— start Stored data —
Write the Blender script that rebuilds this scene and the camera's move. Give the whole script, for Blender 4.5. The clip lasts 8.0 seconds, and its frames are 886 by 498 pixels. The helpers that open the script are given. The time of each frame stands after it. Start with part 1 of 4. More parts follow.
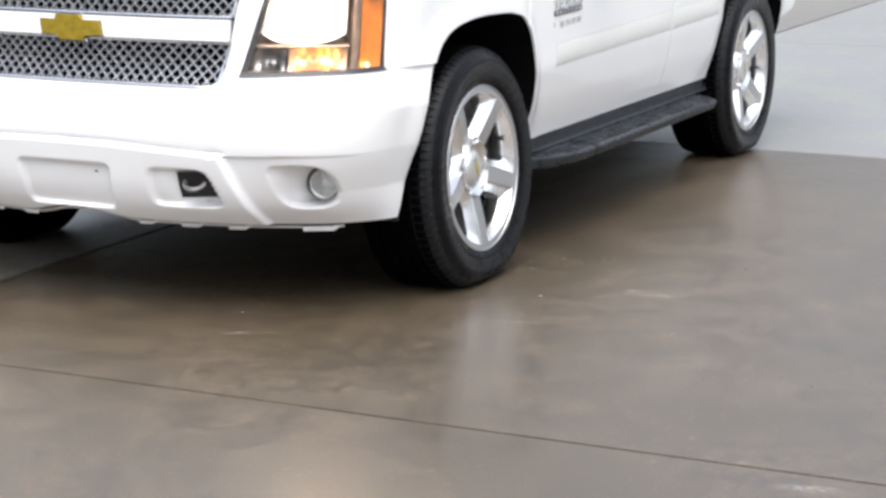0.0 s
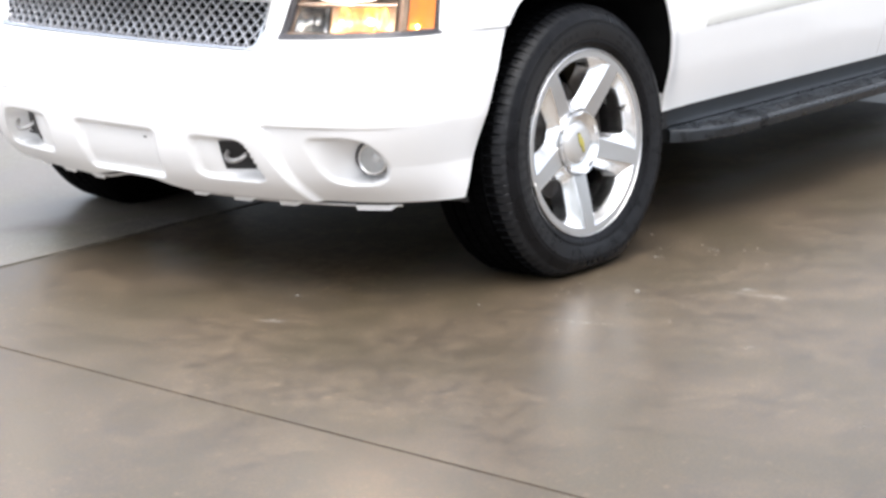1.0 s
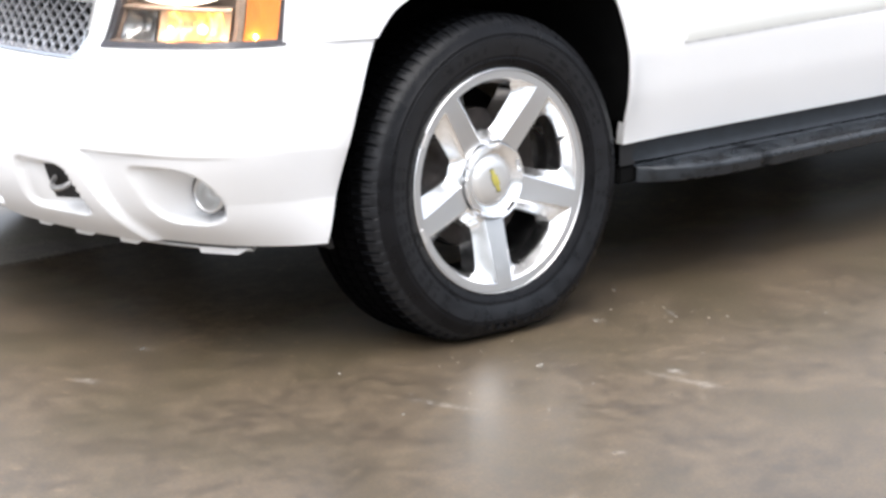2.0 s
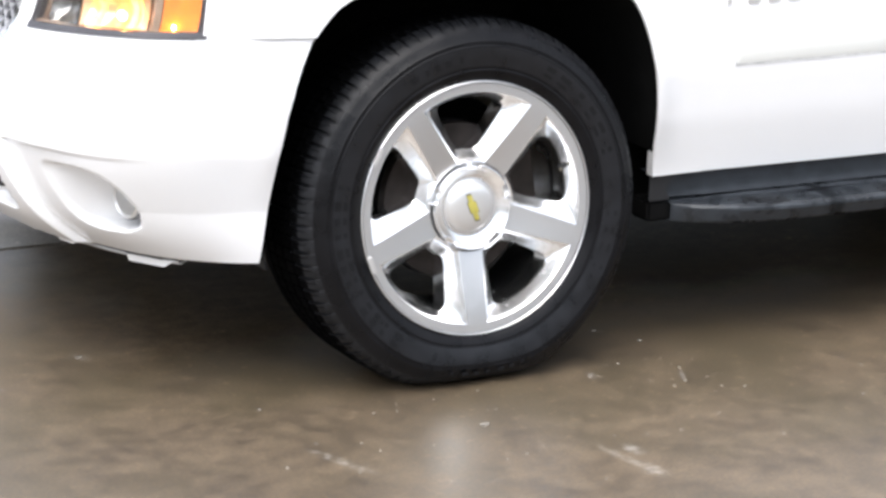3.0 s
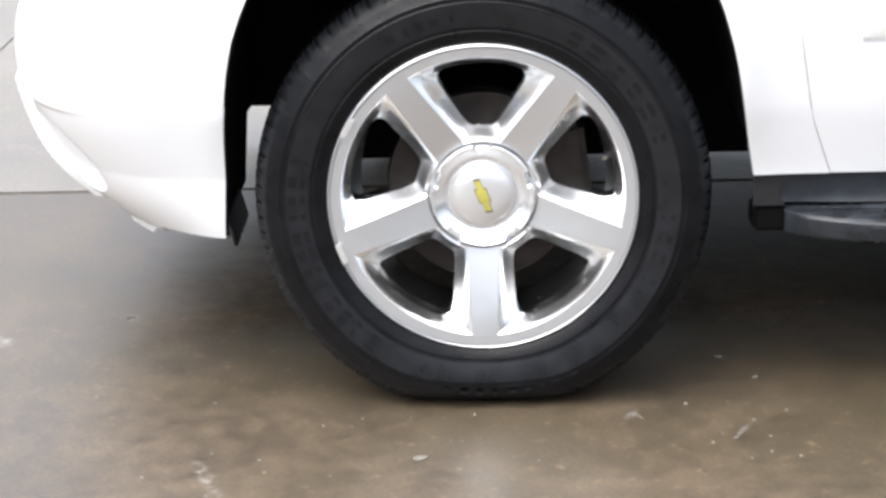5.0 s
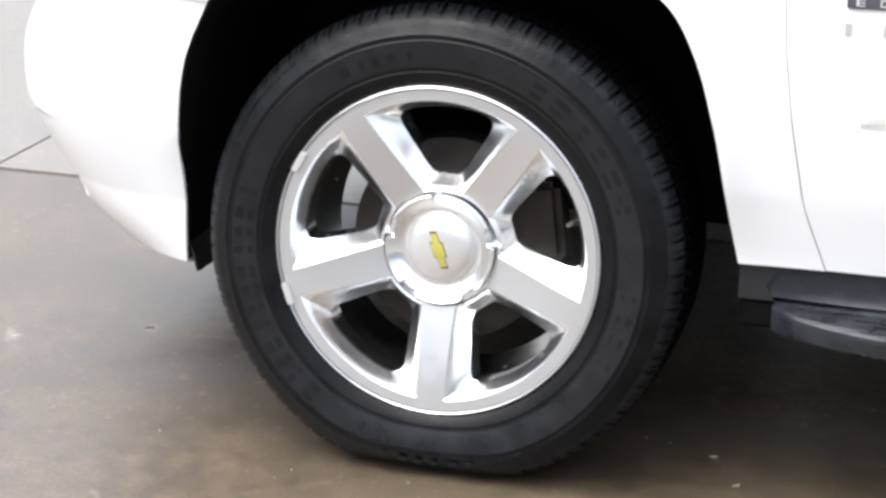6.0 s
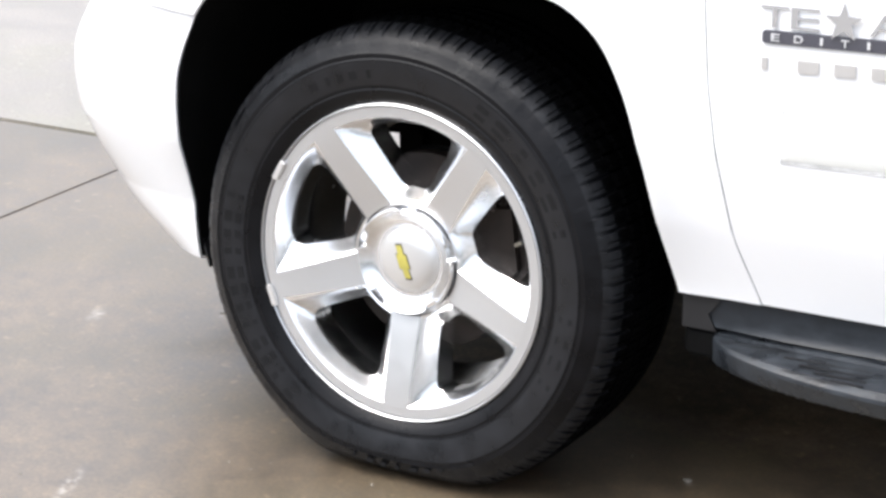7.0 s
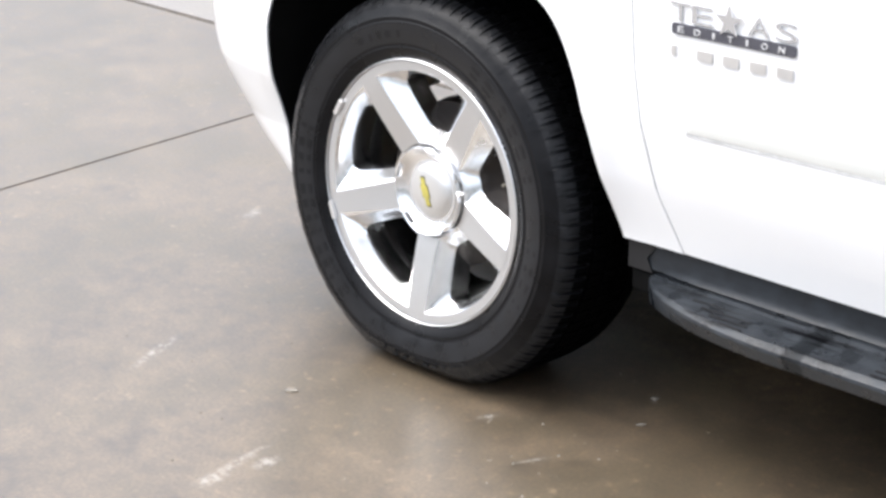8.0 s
— end Stored data —
Pictures in the data above should not be copied; transcribe everything else exactly.

:: In response ::
Write the Blender script that rebuilds this scene and the camera's move. Give the whole script, for Blender 4.5. The clip lasts 8.0 seconds, and its frames are 886 by 498 pixels. The helpers that open the script are given. The time of each frame stands after it. Start with part 1 of 4. More parts follow.
0.0 s
1.0 s
2.0 s
3.0 s
5.0 s
6.0 s
7.0 s
8.0 s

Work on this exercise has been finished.